TASK INSTRUCTIONS - Leave the pictures out and quote every line from the start of the listing to the line with "scene = bpy.context.scene", inclusive.
>> begin
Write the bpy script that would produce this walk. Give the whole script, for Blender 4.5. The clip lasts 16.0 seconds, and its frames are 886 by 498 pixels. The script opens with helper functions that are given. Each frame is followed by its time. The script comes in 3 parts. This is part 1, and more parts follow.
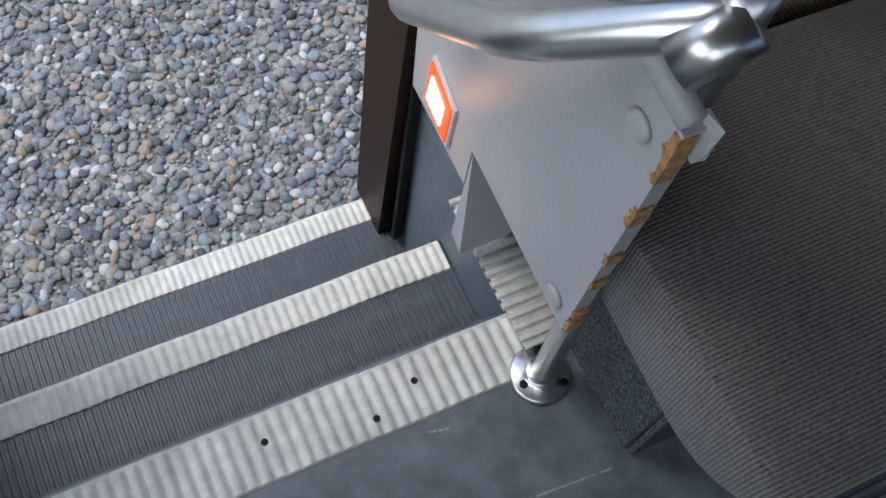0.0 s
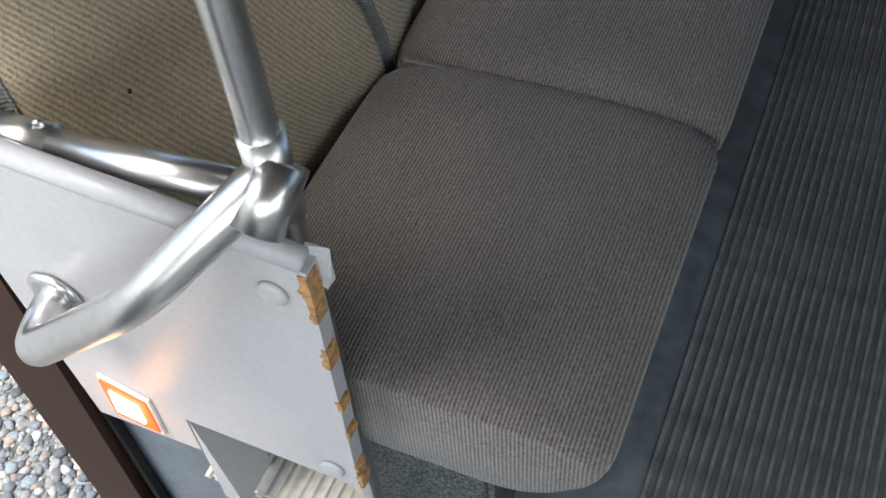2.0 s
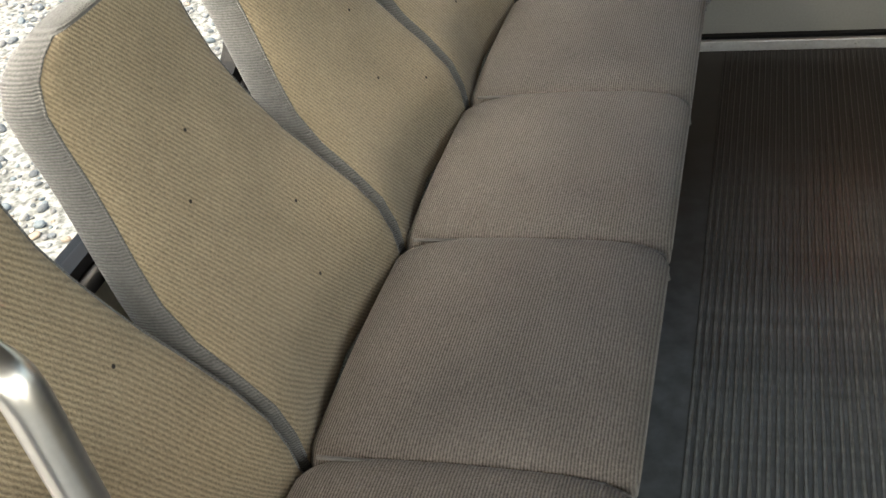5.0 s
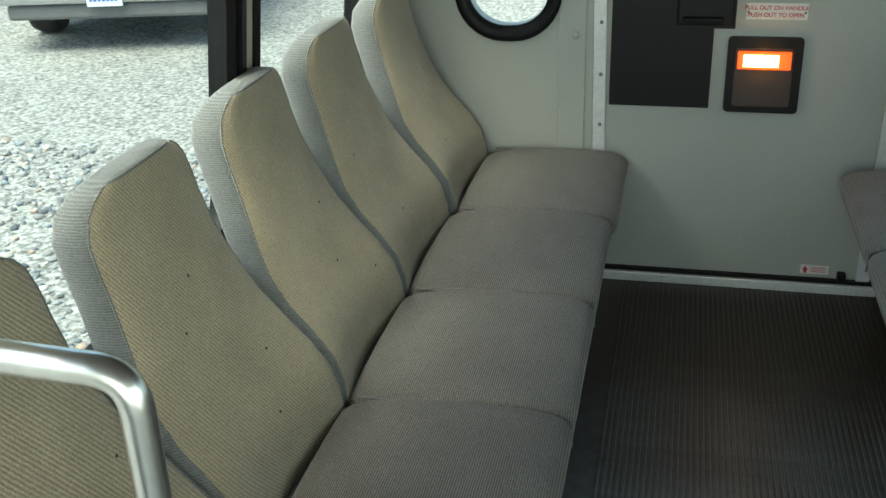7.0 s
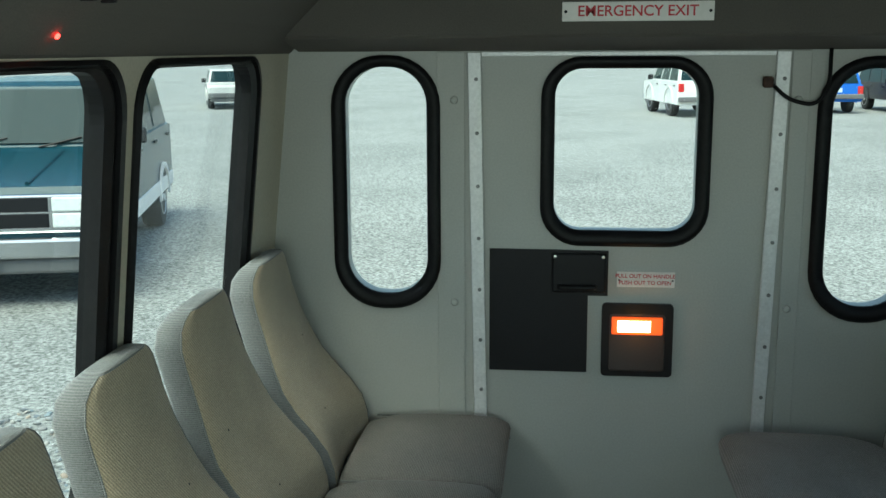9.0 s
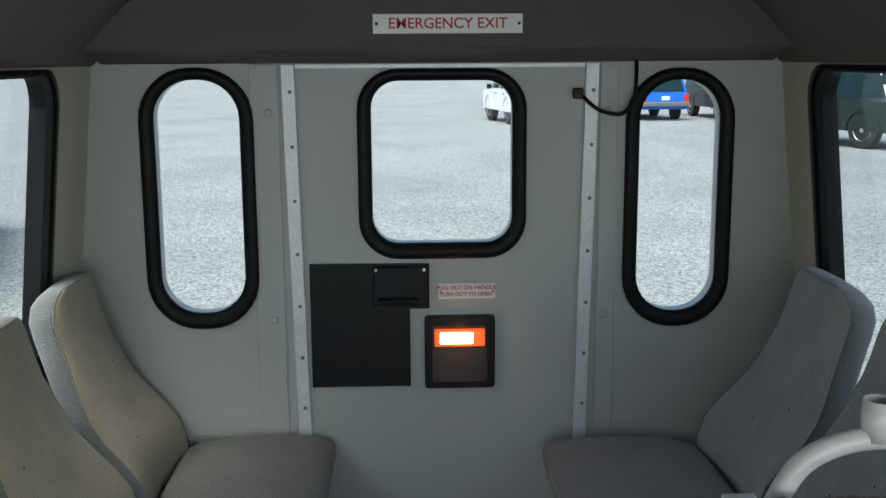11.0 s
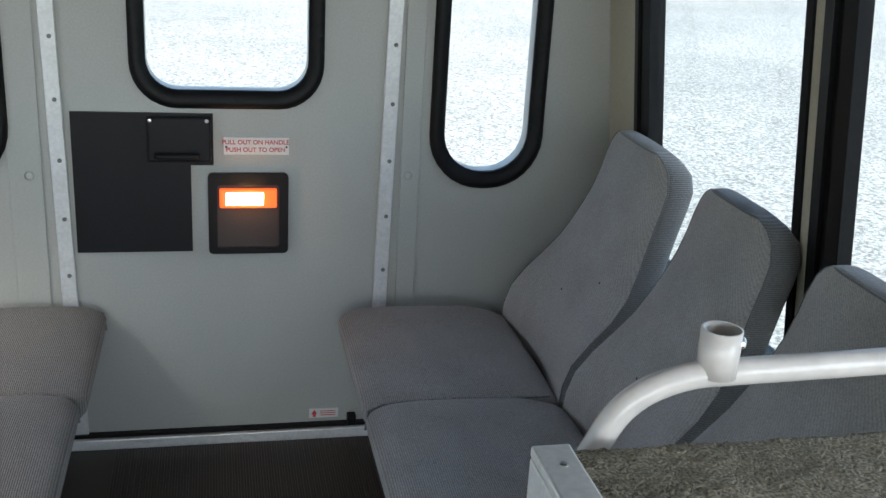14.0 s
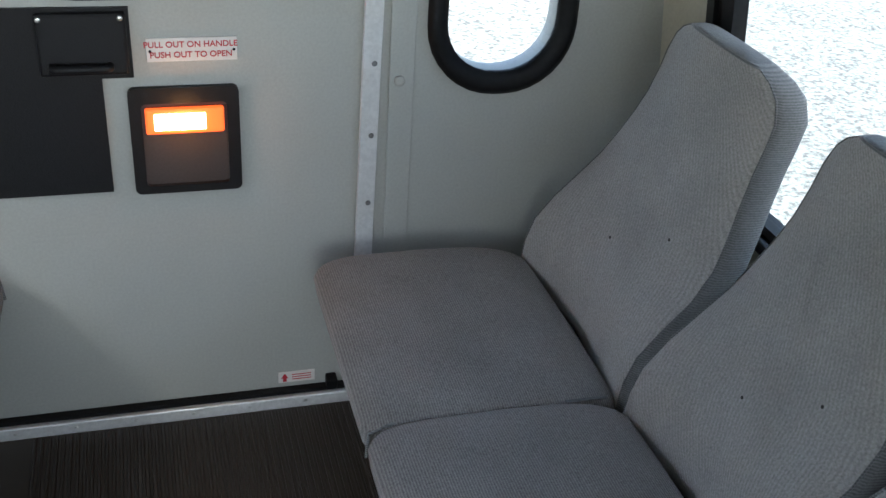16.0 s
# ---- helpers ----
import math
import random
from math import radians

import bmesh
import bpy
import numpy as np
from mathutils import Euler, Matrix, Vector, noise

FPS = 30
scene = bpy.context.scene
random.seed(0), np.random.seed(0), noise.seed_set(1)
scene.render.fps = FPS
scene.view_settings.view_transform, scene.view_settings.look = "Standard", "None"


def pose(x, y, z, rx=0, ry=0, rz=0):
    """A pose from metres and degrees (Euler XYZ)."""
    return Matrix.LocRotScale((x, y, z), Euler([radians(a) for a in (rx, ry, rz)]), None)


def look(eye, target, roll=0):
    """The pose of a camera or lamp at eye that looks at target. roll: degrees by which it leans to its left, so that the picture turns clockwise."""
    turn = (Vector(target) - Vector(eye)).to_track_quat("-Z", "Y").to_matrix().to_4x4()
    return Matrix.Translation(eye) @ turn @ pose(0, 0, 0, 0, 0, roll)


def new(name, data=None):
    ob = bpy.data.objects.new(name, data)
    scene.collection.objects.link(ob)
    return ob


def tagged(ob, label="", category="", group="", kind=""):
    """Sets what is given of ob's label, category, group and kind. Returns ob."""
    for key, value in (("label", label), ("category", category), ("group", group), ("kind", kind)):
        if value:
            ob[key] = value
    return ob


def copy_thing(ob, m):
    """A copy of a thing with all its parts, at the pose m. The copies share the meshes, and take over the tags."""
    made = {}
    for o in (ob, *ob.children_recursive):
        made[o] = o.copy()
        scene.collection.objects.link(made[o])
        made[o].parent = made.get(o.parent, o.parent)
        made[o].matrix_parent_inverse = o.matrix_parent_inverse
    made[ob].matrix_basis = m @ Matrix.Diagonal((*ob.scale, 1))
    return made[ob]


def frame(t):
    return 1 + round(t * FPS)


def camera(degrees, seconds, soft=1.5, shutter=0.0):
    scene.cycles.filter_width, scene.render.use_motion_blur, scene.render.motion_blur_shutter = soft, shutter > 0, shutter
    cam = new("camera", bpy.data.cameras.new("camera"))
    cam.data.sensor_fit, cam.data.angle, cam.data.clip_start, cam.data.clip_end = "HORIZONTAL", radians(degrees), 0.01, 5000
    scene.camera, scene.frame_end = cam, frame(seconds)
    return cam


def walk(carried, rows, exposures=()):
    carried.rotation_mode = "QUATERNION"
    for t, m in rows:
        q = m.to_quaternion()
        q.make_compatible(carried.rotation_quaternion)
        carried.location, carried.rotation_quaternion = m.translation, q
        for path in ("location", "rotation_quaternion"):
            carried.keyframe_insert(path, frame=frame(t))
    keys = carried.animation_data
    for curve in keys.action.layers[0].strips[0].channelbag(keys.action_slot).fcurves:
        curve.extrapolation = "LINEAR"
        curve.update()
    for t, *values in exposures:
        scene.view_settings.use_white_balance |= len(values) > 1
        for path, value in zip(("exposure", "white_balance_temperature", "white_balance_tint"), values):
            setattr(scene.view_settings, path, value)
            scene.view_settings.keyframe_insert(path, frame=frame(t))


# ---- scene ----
cam = camera(46.0, 16.0)
PATH = [
    (0, (-0.295, -2.672, 1.213), (-0.971, -2.166, -0.6), 13.4),
    (0.5, (-0.279, -2.653, 1.227), (-0.837, -2.049, -0.597), 11.8),
    (1, (-0.248, -2.693, 1.246), (-0.7, -1.871, -0.52), 6.1),
    (1.5, (-0.233, -2.725, 1.26), (-0.653, -1.763, -0.442), -0.5),
    (2, (-0.215, -2.703, 1.269), (-0.768, -1.62, -0.319), -5.5),
    (2.5, (-0.203, -2.686, 1.281), (-0.796, -1.59, -0.283), -10.1),
    (3, (-0.188, -2.684, 1.296), (-0.728, -1.473, -0.201), -11.1),
    (3.5, (-0.183, -2.677, 1.306), (-0.698, -1.41, -0.154), -11.4),
    (4, (-0.184, -2.655, 1.312), (-0.709, -1.306, -0.068), -11.3),
    (4.5, (-0.168, -2.635, 1.32), (-0.734, -1.18, 0.069), -11.2),
    (4.7, (-0.156, -2.618, 1.329), (-0.746, -1.144, 0.112), -11.8),
    (6.8, (-0.169, -2.957, 1.423), (-0.596, -1.213, 0.543), -1.7),
    (7, (-0.149, -2.946, 1.419), (-0.564, -1.172, 0.595), -1.7),
    (7.5, (-0.118, -2.925, 1.45), (-0.518, -1.104, 0.726), -1.2),
    (8, (-0.121, -2.909, 1.445), (-0.494, -1.038, 0.844), -1.0),
    (8.5, (-0.12, -2.899, 1.486), (-0.44, -0.991, 0.978), -1.1),
    (9, (-0.145, -2.904, 1.457), (-0.362, -0.951, 1.081), -0.3),
    (9.2, (-0.143, -2.893, 1.463), (-0.333, -0.934, 1.111), -0.2),
    (11.4, (-0.05, -2.86, 1.463), (0.118, -0.92, 1.101), -0.5),
    (11.5, (-0.047, -2.86, 1.463), (0.148, -0.925, 1.098), -0.5),
    (12, (-0.047, -2.873, 1.462), (0.326, -0.947, 1.078), 1.4),
    (12.5, (-0.074, -2.886, 1.467), (0.489, -1.012, 1.052), 2.1),
    (13, (-0.092, -2.839, 1.465), (0.472, -0.995, 0.934), 2.0),
    (13.2, (-0.04, -2.789, 1.478), (0.42, -0.918, 0.952), 2.0),
    (13.5, (-0.007, -2.704, 1.468), (0.4, -0.813, 0.96), 3.4),
    (14, (0.004, -2.576, 1.457), (0.427, -0.735, 0.801), 3.4),
    (14.5, (-0.023, -2.412, 1.45), (0.463, -0.642, 0.657), 2.7),
    (15, (-0.021, -2.203, 1.461), (0.513, -0.514, 0.532), 4.2),
    (15.5, (0.028, -2.017, 1.474), (0.574, -0.321, 0.565), 5.3),
    (16, (0.027, -1.864, 1.461), (0.541, -0.201, 0.476), 3.9),
]
EXPOSURES = [(0, 0.6, 5900, 8), (0.7, 0.8, 6000, 8), (1.5, 1.55, 6400, 8), (2.5, 1.7, 6600, 8), (3.5, 2.05, 7300, 8), (4.7, 2.25, 8000, 8), (6.8, 1.9, 6900, -10), (8, 1.85, 6600, -16),
             (9.2, 1.4, 6300, -14), (11.4, 1.42, 6200, 2), (13, 1.8, 6400, 3), (14.5, 2.4, 6300, 5), (15, 2.55, 6300, 5), (16, 2.5, 6300, 5)]
walk(cam, [(t, look(e, g, r)) for t, e, g, r in PATH], EXPOSURES)

# ---------- light ----------
world = bpy.data.worlds.new("sky")
scene.world = world
world.use_nodes = True
wn = world.node_tree.nodes
sky = wn.new("ShaderNodeTexSky")
sky.sky_type, sky.sun_disc = "NISHITA", False
sky.sun_elevation, sky.sun_rotation, sky.dust_density = radians(62.7), radians(206.6), 3.0
wn["Background"].inputs[1].default_value = 0.13
world.node_tree.links.new(sky.outputs[0], wn["Background"].inputs[0])
sun_data = bpy.data.lights.new("sun", "SUN")
sun_data.energy, sun_data.angle, sun_data.color = 1.6, radians(45), (1, 0.97, 0.92)
sun_lamp = new("sun", sun_data)
sun_lamp.matrix_world = look((-3, -6, 13), (0, 0, 0))
# sky light in the unseen windscreen and driver's side openings
for nm, eye, to, sx, sy, watts in (("windscreen_daylight", (0.035, -4.36, 1.05), (0.035, 0, 0.9), 1.7, 0.95, 8), ("driver_window_daylight", (0.99, -3.52, 1.02), (-1, -3.4, 0.8), 0.8, 0.75, 3), ("right_window_daylight", (0.985, -2.5, 1.02), (-1, -2.4, 0.7), 0.75, 0.75, 2.5)):
    ad = bpy.data.lights.new(nm, "AREA")
    ad.shape, ad.size, ad.size_y, ad.energy, ad.color = "RECTANGLE", sx, sy, watts, (0.93, 0.97, 1.0)
    new(nm, ad).matrix_world = look(eye, to)


# ---------- materials ----------
def material(name, color, rough=0.6, metal=0.0, grain=0.0, scale=60.0, bump=0.0, blotch=0.0, blotch_scale=3.0, second=None, spec=0.5):
    """Principled surface with fine grain and broad stains."""
    m = bpy.data.materials.new(name)
    m.use_nodes = True
    n, l = m.node_tree.nodes, m.node_tree.links
    b = n["Principled BSDF"]
    b.inputs["Roughness"].default_value, b.inputs["Metallic"].default_value = rough, metal
    b.inputs["Specular IOR Level"].default_value = spec
    b.inputs["Base Color"].default_value = (*color, 1)
    co = n.new("ShaderNodeTexCoord")
    col = None
    if grain or blotch:
        f = n.new("ShaderNodeTexNoise")
        f.inputs["Scale"].default_value, f.inputs["Detail"].default_value = scale, 4
        g = n.new("ShaderNodeTexNoise")
        g.inputs["Scale"].default_value, g.inputs["Detail"].default_value = blotch_scale, 5
        l.new(co.outputs["Object"], f.inputs["Vector"])
        l.new(co.outputs["Object"], g.inputs["Vector"])
        a = n.new("ShaderNodeMix")
        a.data_type = "RGBA"
        s2 = second or tuple(c * (1 - grain) for c in color)
        a.inputs["A"].default_value = (*s2, 1)
        a.inputs["B"].default_value = (*[min(1, c * (1 + grain * 0.6)) for c in color], 1)
        r = n.new("ShaderNodeMapRange")
        r.inputs["From Min"].default_value, r.inputs["From Max"].default_value = 0.35, 0.65
        l.new(f.outputs["Fac"], r.inputs["Value"])
        l.new(r.outputs["Result"], a.inputs["Factor"])
        q = n.new("ShaderNodeMix")
        q.data_type, q.blend_type = "RGBA", "MULTIPLY"
        q.inputs["Factor"].default_value = blotch
        ramp = n.new("ShaderNodeMapRange")
        ramp.inputs["From Min"].default_value, ramp.inputs["From Max"].default_value = 0.3, 0.6
        ramp.inputs["To Min"].default_value = 0.35
        l.new(g.outputs["Fac"], ramp.inputs["Value"])
        l.new(a.outputs["Result"], q.inputs["A"])
        l.new(ramp.outputs["Result"], q.inputs["B"])
        l.new(q.outputs["Result"], b.inputs["Base Color"])
        if bump:
            k = n.new("ShaderNodeBump")
            k.inputs["Strength"].default_value, k.inputs["Distance"].default_value = bump, 0.004
            l.new(f.outputs["Fac"], k.inputs["Height"])
            l.new(k.outputs["Normal"], b.inputs["Normal"])
    return m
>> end
SOLVED PROBLEM -
Write the bpy script that would produce this walk. Give the whole script, for Blender 4.5. The clip lasts 16.0 seconds, and its frames are 886 by 498 pixels. The script opens with helper functions that are given. Each frame is followed by its time. The script comes in 3 parts. This is part 1, and more parts follow.
0.0 s
2.0 s
5.0 s
7.0 s
9.0 s
11.0 s
14.0 s
16.0 s
# ---- helpers ----
import math
import random
from math import radians

import bmesh
import bpy
import numpy as np
from mathutils import Euler, Matrix, Vector, noise

FPS = 30
scene = bpy.context.scene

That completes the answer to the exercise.